Nitekim Kerwas köyüne bağlı Mehlê Mezrasında birkaç gün önce bir kişinin hayatını kaybettiği, üç kişinin yaralandığı, diğer köylülerinin ise işkence edilerek gözaltına alındığı gün köyün hemen yakınında bulunan üzüm bağımda çatışma çıktığını aktardılar. Buradaki çığlık ve bağırma sesleri duyulması üzerine ne olduğunu anlamak için olay yerine giden köy halkının hem özel harekat, hem de özel jandarma timi tarafından etraflarının sarıldığını ve ‘canlı kalkan olmaya mı geldiniz?’ diyerek feci şekilde darp edildiğini anlattılar. Ortada işlenmiş herhangi bir suç yokken, sırf duydukları silah ve çığlık seslerinden ötürü üzüm bağına giden köylülerden dün 12 kişi tutuklandı.”

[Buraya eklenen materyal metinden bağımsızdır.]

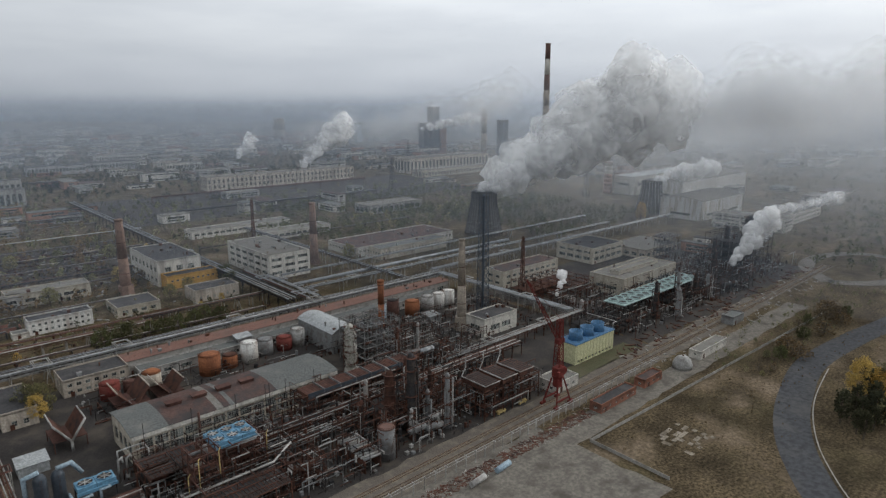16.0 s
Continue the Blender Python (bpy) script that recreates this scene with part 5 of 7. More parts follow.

Köylere hala elektriğin gelmediğini, akşam olduğunda her yerin zifiri karanlık olduğunu da belirten Aydoğan, köy halkının ilkel yöntemlerle evlerini aydınlatmaya çalıştığını dile getirdi.

‘BAYRAM ARİFESİNDE DEVLET ŞEHİTLİĞİ YİNE TAHRİP ETTİ’

Doğayı katletmekle ve insanları hapsetmekle yetinmeyen devletin, halkın çocuklarının mezarlarının bulunduğu Sîse köyündeki şehitliğini de tekrar tahrip ettiğini aktaran Aydoğan, “Daha önce Lice şehitliğinin saldıran güvenlik güçleri, bu operasyonda da geriye kalan duvarları yıkarak, bir mezarı açık bırakmış” diye konuştu. Bu saldırının Bayram arifesinde bilinçli olarak yapıldığına işaret eden Aydoğan, “Bayramda çocuklarının mezarını ziyaret edecek olan insanlara azap çektirmek için yapılmış bir provokasyon bu. Bayramın ilk gününde yakınlarının, evlatlarının mezarını ziyaret edecek olan insanlar böyle bir tablo ile karşılaştıklarında büyük bir üzüntü yaşayacaklar. Düşünün ki insanlara mezarda bile rahat vermiyorlar. Böyle bir zulmü Kürt halkına reva gören bir iktidarla karşı karşıyayız ” diye konuştu.

‘HİNT KENEVİRİ EKENLERLE DEVLETİN BİR ANLAŞMASI VAR!’

Aydoğan, ablukanın en büyük gerekçesi olarak öne sürülen ve traktörlerle sürüldükten sonra yakılan Hint kenevir tarlalarının bizzat devletin gözetiminde ekildiğine dikkat çekti. Aydoğan, “Konuştuğumuz köylüler bize hiçbir zaman bölgede bu kadar açık, aleni bir biçimde Hint kenevir ekimi yapılmadığını aktardı. Bu sene geniş bir alanda bu ekimin devletin bizzat gözetiminde yapıldığını anlatan köylüler, Hint kenevirini ekenler ile devlet arasında bir anlaşma yapıldığı, devletin bu ekimleri gerillaları bölgeye sokmama karşılığında göz yumduğunu anlattı. Köylüler açıkça bazı yetkililerin köylere geldiğini ve burada bu işi yapanlara,’ istediğiniz kadar Hint keneviri ekebilirsiniz biz buna göz yumarız ancak PKK’lilerin buraya gelmesini engelleyeceksiniz ve geldiklerinde bize bilgi vereceksiniz ’ dediklerini iddia ettiler” dedi.

Kamuoyunda , “tarihin en büyük operasyonu” olarak lanse eden AKP hükümetinin başarısız olduğunu vurgulayan Aydoğan, “Gerillayı imha edip, köyleri boşaltarak bu coğrafyayı insansızlaştırmayı amaçlayan hükümet istediği sonucu edemedi. Dün itibariyle köyler teker teker tekrar canlandı, insanların köylerine geri döndü ve yeniden hayat ve yaşamın yeniden başladı” diye konuştu.